10 de febrero de 2012

Garzón

La sentencia del Tribunal Supremo que inhabilita a Garzón suscita enconadas valoraciones que, a menudo, pecan de simplistas. La de una persona tan equilibrada como Gregorio Luri, generalmente mesurado y sobrio, que acaba proclamando un "Me siento más libre" como consecuencia de la condena, se coloca a la misma altura que la del catedrático de Derecho del Trabajo, Joaquín Aparicio -que recoge José Luis López Bulla en su Blog y que le ha llegado a uno por correo electrónico- que afirma que hoy "los corruptos brindan, los fascistas ríen y los demócratas sufren".

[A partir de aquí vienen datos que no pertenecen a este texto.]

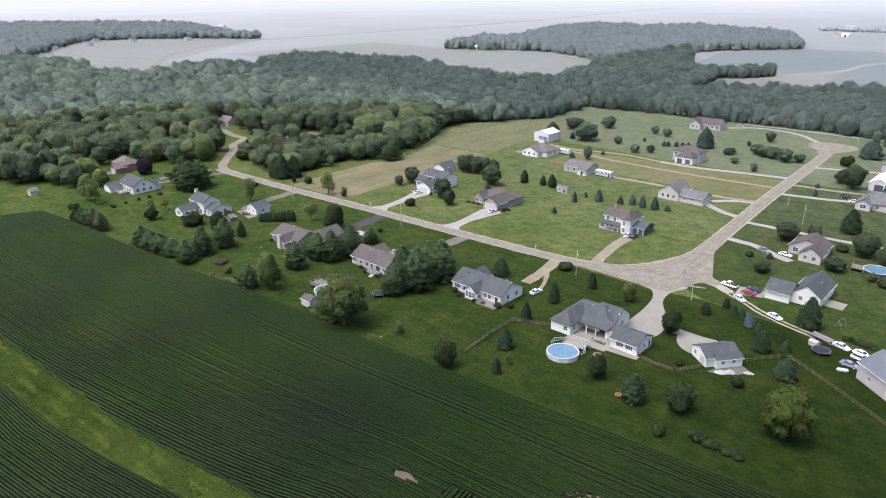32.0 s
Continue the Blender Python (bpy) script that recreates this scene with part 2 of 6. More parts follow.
CROP_HAZED = material("haze_pale_crop", ((0.134, 0.148, 0.105), (0.155, 0.164, 0.123), (0.122, 0.139, 0.098)), (0.006, 0.08), 0.5, 0.1, coat=0.0, coat_rough=0.3, coat_ior=1.8)
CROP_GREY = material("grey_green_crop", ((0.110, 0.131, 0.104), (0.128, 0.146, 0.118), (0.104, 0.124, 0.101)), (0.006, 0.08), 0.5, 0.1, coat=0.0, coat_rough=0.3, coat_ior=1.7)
CROP_TEAL = material("dark_soybean_crop", ((0.036, 0.056, 0.037), (0.043, 0.063, 0.043), (0.030, 0.049, 0.032)), (0.02, 1.2), 0.8, 0.03, bump=0.5, bump_scale=1.4)
STRAW = material("cut_hay_stubble", ((0.117, 0.107, 0.060), (0.144, 0.126, 0.077), (0.077, 0.085, 0.040)), (0.05, 0.8), 0.9, 0.03, stretch=(1.6, 0.12, 1), bump=0.4, bump_scale=3.0)
ORCHARD = material("vineyard_grass", ((0.070, 0.093, 0.036), (0.089, 0.109, 0.047), (0.127, 0.119, 0.067)), (0.05, 0.7), 0.9, 0.03, stretch=(2.2, 0.1, 1), bump=0.4, bump_scale=3.0)
ROUGH_GRASS = material("rough_grass", ((0.035, 0.052, 0.009), (0.054, 0.066, 0.013), (0.022, 0.037, 0.007)), (0.3, 1.6), 0.9, 0.03, bump=1.0, bump_scale=1.5)
ROUGH_GRASS = layered(layered(ROUGH_GRASS, 0.10, (0.86, 1.04, 0.9), (1.18, 1.02, 0.9), 0.9), 0.7, (0.72, 0.76, 0.7), (1.3, 1.25, 1.2), 0.8, (0.5, 1.6, 1))
TUFT = material("coarse_grass_blades", ((0.055, 0.098, 0.018), (0.083, 0.118, 0.024), (0.039, 0.071, 0.014)), (0.3, 1.6), 0.9, 0.03)
# Soil tuned near black so the gaps between rows read dark.
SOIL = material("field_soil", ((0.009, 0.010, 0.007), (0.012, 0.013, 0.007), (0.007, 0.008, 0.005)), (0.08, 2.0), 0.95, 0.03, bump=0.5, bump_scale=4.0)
BARE = material("bare_tan_soil", ((0.086, 0.070, 0.044), (0.120, 0.095, 0.058), (0.039, 0.039, 0.021)), (0.3, 3.0), 0.95, 0.1, bump=0.6, bump_scale=4.0)
SOY = material("soybean_leaf", ((0.017, 0.033, 0.011), (0.025, 0.045, 0.011), (0.011, 0.024, 0.008)), (0.025, 1.1), 0.75, 0.03, bump=1.0, bump_scale=3.0)
SOY = layered(SOY, 0.028, (1.2, 0.97, 1.2), (0.96, 1.08, 0.75), 0.9)
SOY = layered(SOY, 0.06, (0.72, 0.76, 0.80), (1.28, 1.22, 1.1), 0.3, (0.12, 1.3, 1))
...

Uno, que se considera demócrata -más que nada en el sentido de preferir que la soberanía recaiga en todos y cada uno de los ciudadanos de una comunidad dada-, no sufre hoy especialmente , como tampoco se siente más libre y recuerda que hace cinco o seis años un prestigioso abogado de estos pagos, con abundantes contactos en Madrid, comentaba que mucha gente de la carrera le tenía ganas a Garzón. No sólo adversarios ideológicos (jueces de simpatías ultraderechistas) o excompañeros de viaje (jueces "progresistas" que no digirieron sus vaivenes con el gobierno de Felipe González desde el Ministerio hasta la investigación de los GAL) sino jueces, fiscales y abogados normales y corrientes perjudicados por sus deficientes y aceleradas instrucciones. Si estas frágiles instrucciones lo eran por la búsqueda de la mayor eficacia a través de la velocidad o por vanidad o por incompetencia, no cambia el hecho de que mucha gente en el mundo judicial le tenía unas ganas diríamos "técnicas", laborales que daban el cemento sobre las cuales las otras podían aguantarse.

De ahí que no es de extrañar lo sucedido sin prejuzgar la legalidad o no de la sentencia que, la verdad, poco le importa a uno: hay sentencias más dañinas para la gente de las cuales poco o nada llegamos a saber.

Lo que sí parece claro es que la hybris pasa, tarde o temprano -ya lo sabían los griegos-, factura.